Work to complete:
Give the listing again character for character, but drop the images.

Records from a data collection
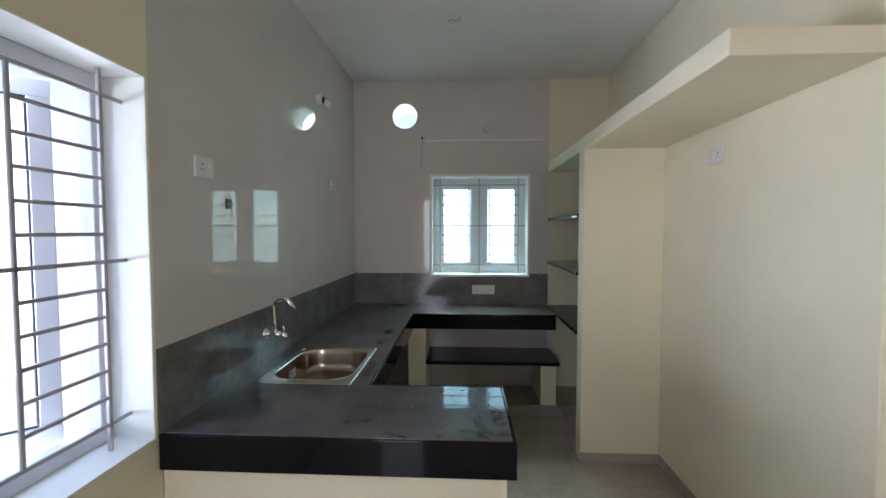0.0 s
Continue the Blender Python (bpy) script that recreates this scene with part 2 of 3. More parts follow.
GREYTILE = mat("matt_grey_floor_tile", (0.43, 0.380, 0.298), rough=0.30, vary=0.09, grain=18, stain=0.1, bump=0.015, second=(0.345, 0.302, 0.234), stain_scale=4)
SKIRT = mat("grey_skirting_tile", (0.40, 0.365, 0.318), rough=0.35, vary=0.07, grain=16, stain=0.08, bump=0.01)
GRANITE = mat("black_polished_granite", (0.006, 0.006, 0.007), rough=0.06, vary=0.25, grain=240, stain=0.1, bump=0.0, spec=0.2)
COUNTER = dusty("dusty_black_granite_top", (0.110, 0.104, 0.100), spec=0.32, rough=0.02, vary=0.12, grain=160, stain=0.2, bump=0.0, second=(0.05, 0.048, 0.052), stain_scale=5, rough_vary=0.4)
SHELFTOP = mat("dark_granite_shelf", (0.022, 0.019, 0.017), rough=0.22, vary=0.1, grain=120, stain=0.15, bump=0.0)
MARBLE = marble()
GASKET = mat("dark_rubber_gasket", (0.05, 0.055, 0.08), rough=0.6, vary=0.02, bump=0)
CAPMETAL = mat("dull_grey_metal", (0.30, 0.30, 0.28), rough=0.42, metal=0.5, vary=0.04, bump=0)
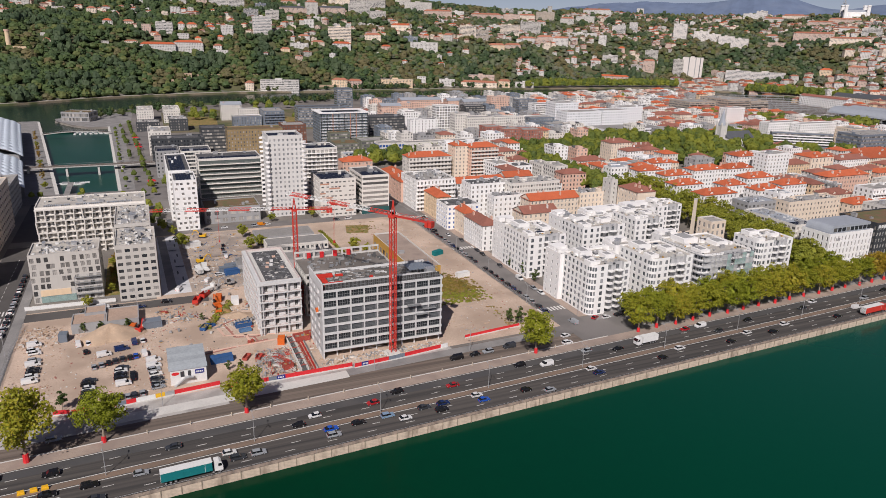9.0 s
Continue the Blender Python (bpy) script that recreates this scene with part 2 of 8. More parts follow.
BLUE = surf("blue_steel", (0.035, 0.10, 0.25), 0.55, 0.15, 0.5, 2.0, 0.05)
SKIP_BLUE = surf("faded_blue_steel", (0.10, 0.20, 0.36), 0.6, 0.25, 0.5, 2.0, 0.05)
NAVY = surf("navy_panel", (0.02, 0.03, 0.20), 0.55, 0.1, 0.5, 2.0, 0.0)
TEAL = surf("teal_tarpaulin", (0.01, 0.17, 0.18), 0.5, 0.08, 0.5, 2.0, 0.1)
TIMBER = surf("yellow_timber", (0.45, 0.27, 0.06), 0.8, 0.2, 0.5, 2.0, 0.1)
RUBBER = surf("black_rubber", (0.02, 0.02, 0.02), 0.85, 0.1, 0.5, 2.0, 0.0)
CARGLASS = surf("car_window", (0.012, 0.014, 0.017), 0.06, 0.1, 0.5, 2.0, 0.0, spec=0.6)
CAR = [surf("car_paint_" + k, c, 0.25, 0.03, 0.5, 2.0, 0.0, metal=0.1, spec=0.6) for k, c in (
    ("white", (0.74, 0.74, 0.73)), ("black", (0.012, 0.012, 0.014)), ("dark_grey", (0.045, 0.05, 0.058)), ("silver", (0.34, 0.36, 0.38)),
    ("navy", (0.012, 0.03, 0.11)), ("blue", (0.02, 0.10, 0.50)), ("red", (0.42, 0.02, 0.025)), ("orange", (0.65, 0.22, 0.01)), ("light_blue", (0.22, 0.33, 0.46)))]
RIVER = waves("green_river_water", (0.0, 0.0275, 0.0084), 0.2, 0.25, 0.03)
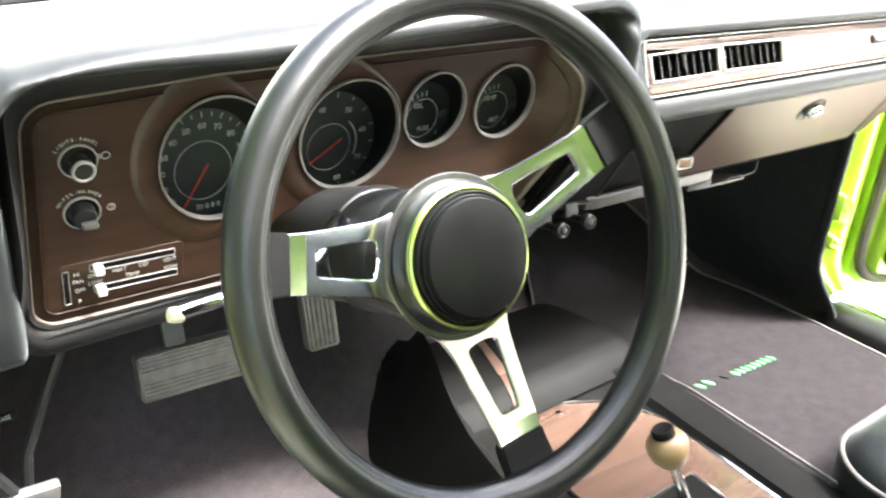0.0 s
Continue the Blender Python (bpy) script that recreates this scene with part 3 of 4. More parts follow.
for u in (-0.083,):
    part("tuning_knob", lathe(B(), [(0.009, 0), (0.009, 0.012), (0.0075, 0.015), (0, 0.0155)], MR @ Matrix.Translation((u, 0.0, 0)), 24), CHROME, radio)

# --- glove box, ash tray, clock on the lower face ---
GW = 0.349
gloop = rounded([(-0.003, -0.166), (0.373, -0.165), (0.349, -0.0035), (0.001, 0.006)], [0.004, 0.008, 0.006, 0.008], 4)
glove = thing("glove_box_door", ML @ Vector((GW / 2, -0.1, 0)), "closed satin taupe glove box door under woodgrain trim", "glove box")
part("door_panel", plate(B(), gloop, ML, 0.0005, 0.004, 0.0015), GLOVE, glove, angle=15)
bm = B()
ring(bm, inset(gloop, -0.0036), ML, 0.0034, -0.001, 0.0042)
part("shut_gap", bm, BLACK, glove)
bm = B()
box(bm, (GW * 0.94, 0.0042, 0.004), ML @ Matrix.Translation((0.172, 0.0062, 0.0052)) @ Matrix.Rotation(radians(-1.2), 4, "Z"), 0.0006)
part("edge_strip", bm, KNOB, glove, "dull gold upper edge strip")
part("stop_clip", box(B(), (0.05, 0.004, 0.006), ML @ Matrix.Translation((0.188, 0.0055, 0.0065)) @ Matrix.Rotation(radians(-1.2), 4, "Z"), 0.001), BLACK, glove)
ML_LOCK = ML @ Matrix.Translation((0.178, -0.0545, 0.004))
lock = part("lock", lathe(B(), [(0.0222, -0.002), (0.0222, 0.0008), (0.0212, 0.0014), (0.0203, 0.0008), (0.0198, 0.0003), (0.0, 0.0003)], ML_LOCK, 40), PLASTIC, glove, "round recessed chrome lock knob", angle=25)
part("lock_knob", lathe(B(), [(0.0130, -0.001), (0.0138, 0.003), (0.0128, 0.0055), (0.007, 0.007), (0.0, 0.0072)], ML_LOCK @ Matrix.Translation((0.001, 0.001, 0)), 32), CHROME, lock)
part("lock_grip", box(B(), (0.021, 0.0055, 0.006), ML_LOCK @ Matrix.Translation((0.001, 0.001, 0.0082)) @ Matrix.Rotation(radians(28), 4, "Z"), 0.0022), CHROME, lock)

ash = thing("ash_tray", ML @ Vector((-0.2, -0.1, 0)), "closed black ash tray with a finger pull in the dashboard", "ash tray")
aloop = rounded([(-0.236, -0.172), (-0.134, -0.168), (-0.1435, 0.0080), (-0.2300, 0.0125)], [0.003, 0.003, 0.008, 0.006], 4)
part("front", plate(B(), aloop, ML, 0.0, 0.0062, 0.0028), LOWER, ash, angle=15)
part("edge", ring(B(), aloop, ML, 0.0050, 0, 0.0080), PLASTIC, ash, "raised satin rim")
part("finger_pull", plate(B(), rounded([(-0.2218, -0.0330), (-0.1500, -0.0322), (-0.1630, -0.0117), (-0.2213, -0.0107)], 0.002, 3), ML, 0.005, 0.0088, 0.002), PEDAL, ash, "grey finger pull plate", angle=20)

lamp_m = axes((0.710, 0.687, 0.7732), (0.985, -0.17, 0), (0, -0.10, 1)) @ Matrix.Scale(0.76, 4)
clock = thing("dash_clock", lamp_m @ Vector((0, 0, -0.02)), "tiny chrome-framed clock with amber digits under the dashboard", "clock")
cloop = rounded([(-0.0155, -0.0095), (0.0155, -0.0105), (0.0145, 0.0105), (-0.0165, 0.0115)], 0.003, 4)
part("housing", plate(B(), cloop, lamp_m, -0.035, 0.0), PLASTIC, clock)
part("chrome_frame", ring(B(), cloop, lamp_m, 0.0026, -0.004, 0.003), CHROME, clock)
part("display", plate(B(), inset(cloop, 0.0028), lamp_m, -0.002, 0.0008), DISPLAY, clock, "grey display window")
for k, u in enumerate((-0.008, -0.003, 0.003, 0.0075)):
    part("digit", box(B(), (0.0032, 0.007, 0.0005), lamp_m @ Matrix.Translation((u, 0, 0.0011))), AMBER, clock)

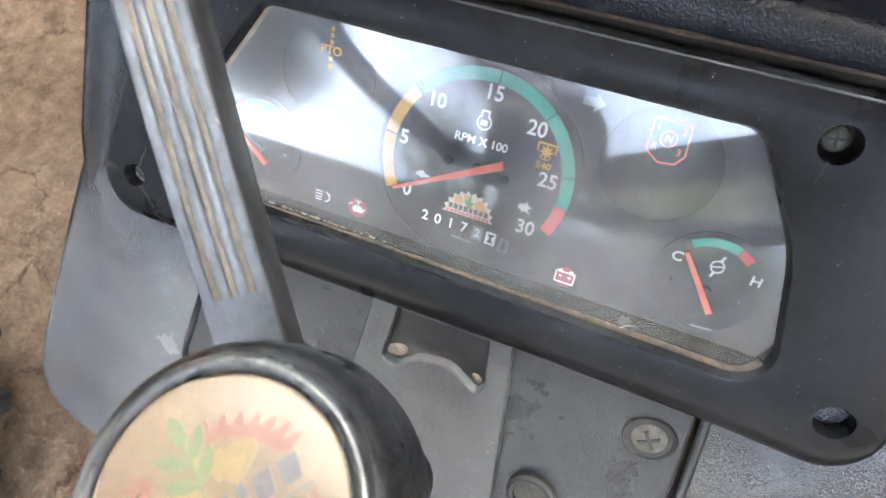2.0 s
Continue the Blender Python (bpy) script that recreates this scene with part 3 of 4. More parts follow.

Reply:
0.0 s
Continue the Blender Python (bpy) script that recreates this scene with part 2 of 3. More parts follow.
GREYTILE = mat("matt_grey_floor_tile", (0.43, 0.380, 0.298), rough=0.30, vary=0.09, grain=18, stain=0.1, bump=0.015, second=(0.345, 0.302, 0.234), stain_scale=4)
SKIRT = mat("grey_skirting_tile", (0.40, 0.365, 0.318), rough=0.35, vary=0.07, grain=16, stain=0.08, bump=0.01)
GRANITE = mat("black_polished_granite", (0.006, 0.006, 0.007), rough=0.06, vary=0.25, grain=240, stain=0.1, bump=0.0, spec=0.2)
COUNTER = dusty("dusty_black_granite_top", (0.110, 0.104, 0.100), spec=0.32, rough=0.02, vary=0.12, grain=160, stain=0.2, bump=0.0, second=(0.05, 0.048, 0.052), stain_scale=5, rough_vary=0.4)
SHELFTOP = mat("dark_granite_shelf", (0.022, 0.019, 0.017), rough=0.22, vary=0.1, grain=120, stain=0.15, bump=0.0)
MARBLE = marble()
GASKET = mat("dark_rubber_gasket", (0.05, 0.055, 0.08), rough=0.6, vary=0.02, bump=0)
CAPMETAL = mat("dull_grey_metal", (0.30, 0.30, 0.28), rough=0.42, metal=0.5, vary=0.04, bump=0)
9.0 s
Continue the Blender Python (bpy) script that recreates this scene with part 2 of 8. More parts follow.
BLUE = surf("blue_steel", (0.035, 0.10, 0.25), 0.55, 0.15, 0.5, 2.0, 0.05)
SKIP_BLUE = surf("faded_blue_steel", (0.10, 0.20, 0.36), 0.6, 0.25, 0.5, 2.0, 0.05)
NAVY = surf("navy_panel", (0.02, 0.03, 0.20), 0.55, 0.1, 0.5, 2.0, 0.0)
TEAL = surf("teal_tarpaulin", (0.01, 0.17, 0.18), 0.5, 0.08, 0.5, 2.0, 0.1)
TIMBER = surf("yellow_timber", (0.45, 0.27, 0.06), 0.8, 0.2, 0.5, 2.0, 0.1)
RUBBER = surf("black_rubber", (0.02, 0.02, 0.02), 0.85, 0.1, 0.5, 2.0, 0.0)
CARGLASS = surf("car_window", (0.012, 0.014, 0.017), 0.06, 0.1, 0.5, 2.0, 0.0, spec=0.6)
CAR = [surf("car_paint_" + k, c, 0.25, 0.03, 0.5, 2.0, 0.0, metal=0.1, spec=0.6) for k, c in (
    ("white", (0.74, 0.74, 0.73)), ("black", (0.012, 0.012, 0.014)), ("dark_grey", (0.045, 0.05, 0.058)), ("silver", (0.34, 0.36, 0.38)),
    ("navy", (0.012, 0.03, 0.11)), ("blue", (0.02, 0.10, 0.50)), ("red", (0.42, 0.02, 0.025)), ("orange", (0.65, 0.22, 0.01)), ("light_blue", (0.22, 0.33, 0.46)))]
RIVER = waves("green_river_water", (0.0, 0.0275, 0.0084), 0.2, 0.25, 0.03)
0.0 s
Continue the Blender Python (bpy) script that recreates this scene with part 3 of 4. More parts follow.
for u in (-0.083,):
    part("tuning_knob", lathe(B(), [(0.009, 0), (0.009, 0.012), (0.0075, 0.015), (0, 0.0155)], MR @ Matrix.Translation((u, 0.0, 0)), 24), CHROME, radio)

# --- glove box, ash tray, clock on the lower face ---
GW = 0.349
gloop = rounded([(-0.003, -0.166), (0.373, -0.165), (0.349, -0.0035), (0.001, 0.006)], [0.004, 0.008, 0.006, 0.008], 4)
glove = thing("glove_box_door", ML @ Vector((GW / 2, -0.1, 0)), "closed satin taupe glove box door under woodgrain trim", "glove box")
part("door_panel", plate(B(), gloop, ML, 0.0005, 0.004, 0.0015), GLOVE, glove, angle=15)
bm = B()
ring(bm, inset(gloop, -0.0036), ML, 0.0034, -0.001, 0.0042)
part("shut_gap", bm, BLACK, glove)
bm = B()
box(bm, (GW * 0.94, 0.0042, 0.004), ML @ Matrix.Translation((0.172, 0.0062, 0.0052)) @ Matrix.Rotation(radians(-1.2), 4, "Z"), 0.0006)
part("edge_strip", bm, KNOB, glove, "dull gold upper edge strip")
part("stop_clip", box(B(), (0.05, 0.004, 0.006), ML @ Matrix.Translation((0.188, 0.0055, 0.0065)) @ Matrix.Rotation(radians(-1.2), 4, "Z"), 0.001), BLACK, glove)
ML_LOCK = ML @ Matrix.Translation((0.178, -0.0545, 0.004))
lock = part("lock", lathe(B(), [(0.0222, -0.002), (0.0222, 0.0008), (0.0212, 0.0014), (0.0203, 0.0008), (0.0198, 0.0003), (0.0, 0.0003)], ML_LOCK, 40), PLASTIC, glove, "round recessed chrome lock knob", angle=25)
part("lock_knob", lathe(B(), [(0.0130, -0.001), (0.0138, 0.003), (0.0128, 0.0055), (0.007, 0.007), (0.0, 0.0072)], ML_LOCK @ Matrix.Translation((0.001, 0.001, 0)), 32), CHROME, lock)
part("lock_grip", box(B(), (0.021, 0.0055, 0.006), ML_LOCK @ Matrix.Translation((0.001, 0.001, 0.0082)) @ Matrix.Rotation(radians(28), 4, "Z"), 0.0022), CHROME, lock)

ash = thing("ash_tray", ML @ Vector((-0.2, -0.1, 0)), "closed black ash tray with a finger pull in the dashboard", "ash tray")
aloop = rounded([(-0.236, -0.172), (-0.134, -0.168), (-0.1435, 0.0080), (-0.2300, 0.0125)], [0.003, 0.003, 0.008, 0.006], 4)
part("front", plate(B(), aloop, ML, 0.0, 0.0062, 0.0028), LOWER, ash, angle=15)
part("edge", ring(B(), aloop, ML, 0.0050, 0, 0.0080), PLASTIC, ash, "raised satin rim")
part("finger_pull", plate(B(), rounded([(-0.2218, -0.0330), (-0.1500, -0.0322), (-0.1630, -0.0117), (-0.2213, -0.0107)], 0.002, 3), ML, 0.005, 0.0088, 0.002), PEDAL, ash, "grey finger pull plate", angle=20)

lamp_m = axes((0.710, 0.687, 0.7732), (0.985, -0.17, 0), (0, -0.10, 1)) @ Matrix.Scale(0.76, 4)
clock = thing("dash_clock", lamp_m @ Vector((0, 0, -0.02)), "tiny chrome-framed clock with amber digits under the dashboard", "clock")
cloop = rounded([(-0.0155, -0.0095), (0.0155, -0.0105), (0.0145, 0.0105), (-0.0165, 0.0115)], 0.003, 4)
part("housing", plate(B(), cloop, lamp_m, -0.035, 0.0), PLASTIC, clock)
part("chrome_frame", ring(B(), cloop, lamp_m, 0.0026, -0.004, 0.003), CHROME, clock)
part("display", plate(B(), inset(cloop, 0.0028), lamp_m, -0.002, 0.0008), DISPLAY, clock, "grey display window")
for k, u in enumerate((-0.008, -0.003, 0.003, 0.0075)):
    part("digit", box(B(), (0.0032, 0.007, 0.0005), lamp_m @ Matrix.Translation((u, 0, 0.0011))), AMBER, clock)

2.0 s
Continue the Blender Python (bpy) script that recreates this scene with part 3 of 4. More parts follow.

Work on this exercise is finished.